The Top Trade Target
Speculation always rises at the trade deadline. If I’m Sharks general manager Doug Wilson, the first player I ask about is John Tavares of the New York Islanders. Players at Tavares’ level rarely hit the open market. He has another season on his contract after this one. But if Isles general manager Garth Snow is concerned about his ability to re-sign Tavares after next season, now would be the optimal time to trade him.
The Isles are a franchise in flux. In the last few weeks, they fired their coach, jettisoned their nominal starting goalie and acknowledged they need to move to another venue in the near future. Further, life in the insanely tough Metropolitan Division does not look promising. This season, the best the Isles can hope for is the second wild card spot; they are one of five teams in close competition for it.
Talents like Tavares do not come cheap. Getting Tavares would likely mean sending a boatload of talent to Long Island. It would include multiple good players who the Isles could keep long-term (examples: Tomas Hertl, Justin Braun, Timo Meier), high-end prospects (examples: Nikolay Goldobin, Mirco Mueller) and high draft picks (Rd. 1, not lottery protected).
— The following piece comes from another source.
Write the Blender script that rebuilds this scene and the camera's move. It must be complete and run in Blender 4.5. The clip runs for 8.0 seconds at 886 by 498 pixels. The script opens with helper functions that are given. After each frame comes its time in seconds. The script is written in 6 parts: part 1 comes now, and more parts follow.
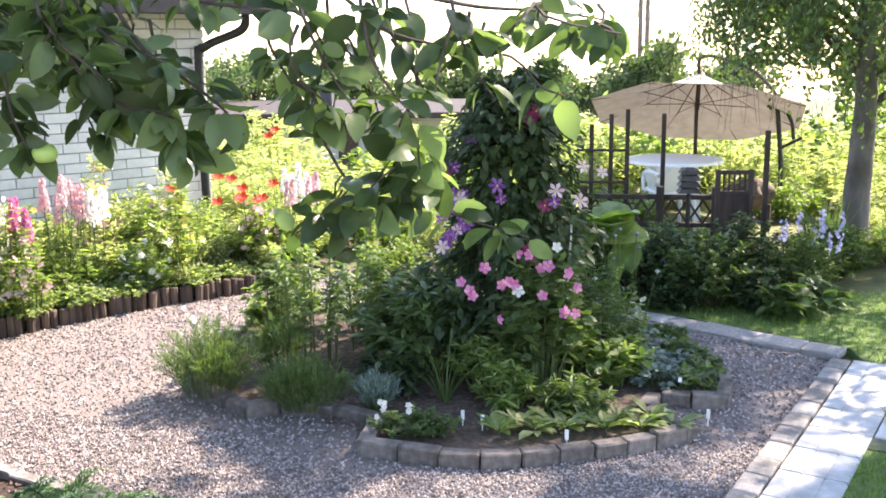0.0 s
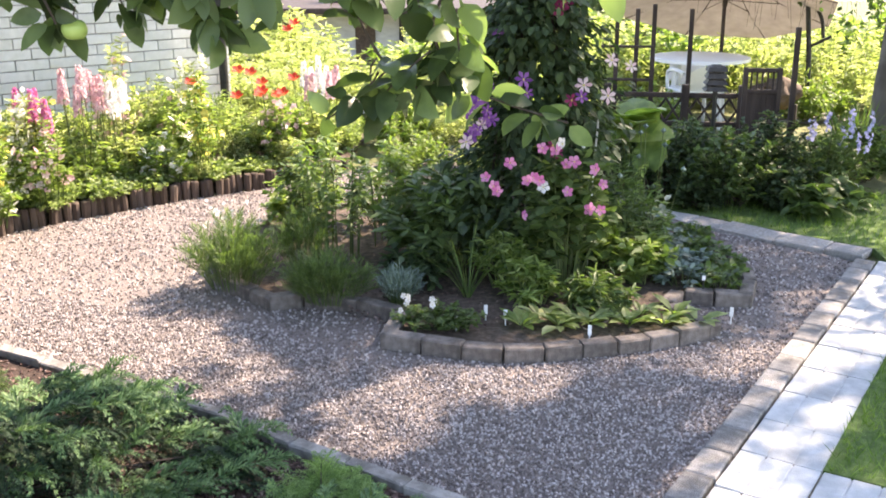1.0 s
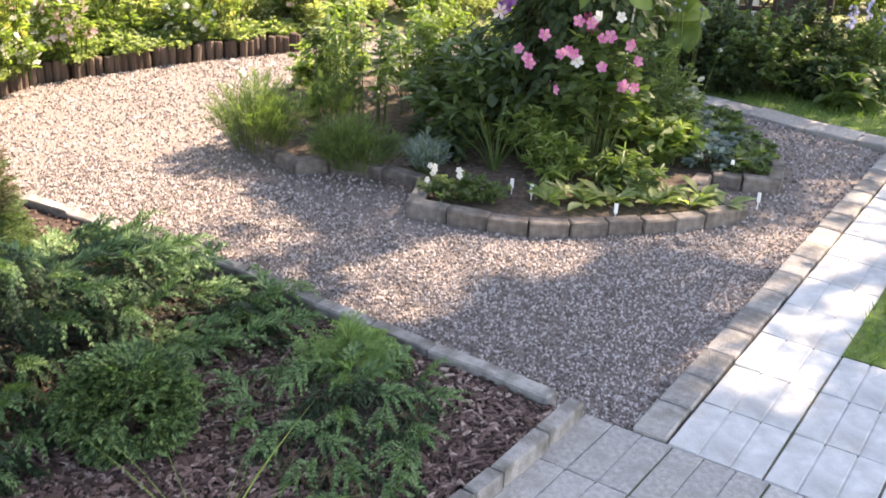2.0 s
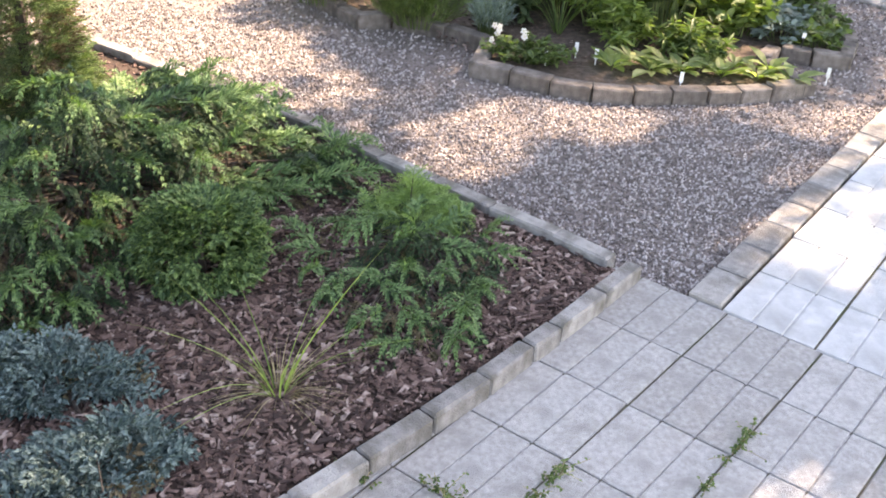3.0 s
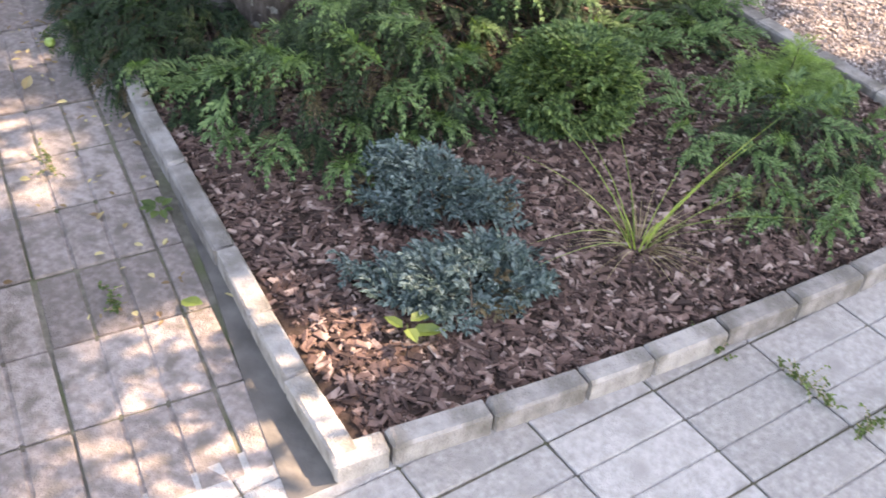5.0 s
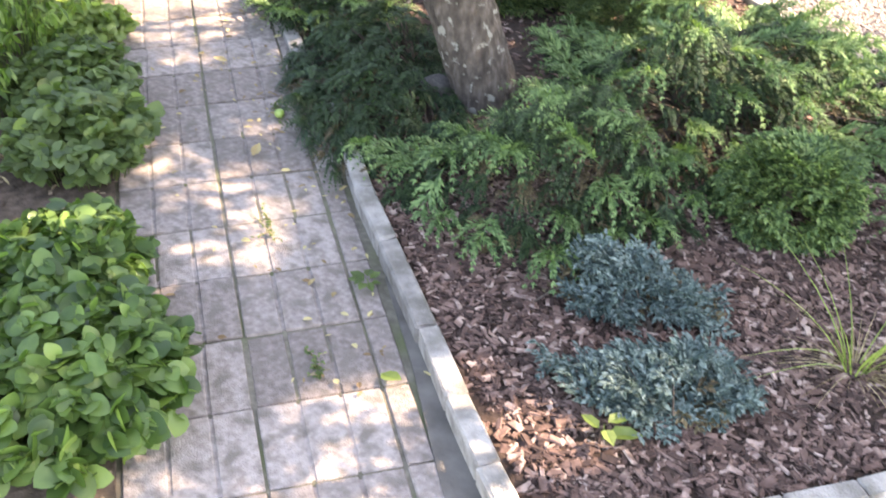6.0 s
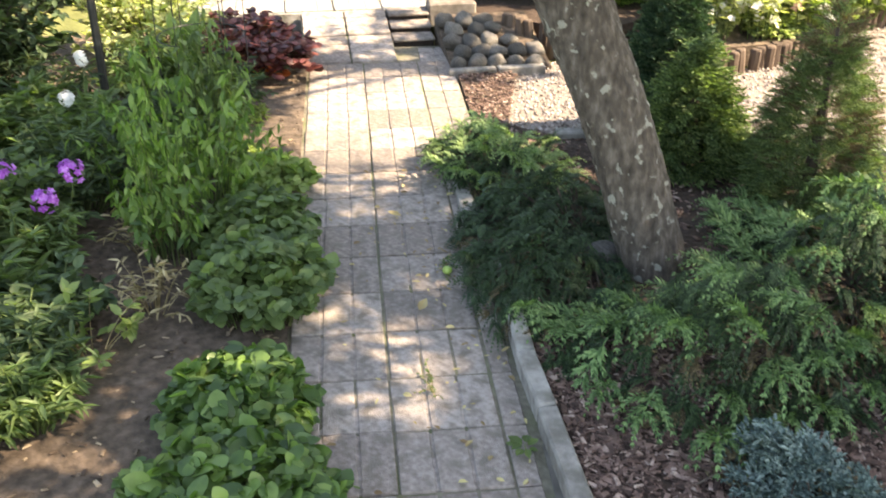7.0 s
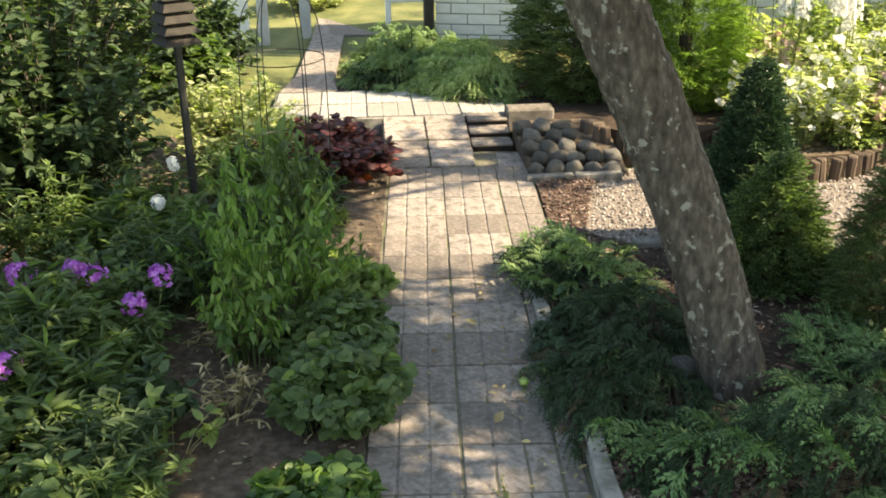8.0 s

A trade also needs to be salary cap neutral for a Sharks team up against it, a task made easier by Tavares’ reasonable contract.
Tavares ticks off a lot of boxes for San Jose. The Sharks are clearly in ‘go for it’ mode this season and probably next. They are also looking for a long-term replacement for the aging Joe Thornton. Sharks general manager Doug Wilson has made major trades in his career, including acquisitions of Thornton, Burns and Dan Boyle.
Landing Tavares is a longshot. He is only available if the Isles are not confident they can sign him to a long-term extension after next season. It never hurts to ask. If there is an opportunity, San Jose should be very aggressive. For the Sharks, there is the potential to have Thornton, Couture and Tavares down the middle for a playoff run. Such a lineup would make San Jose the odds-on favorite to win the Stanley Cup. Which is most certainly their goal.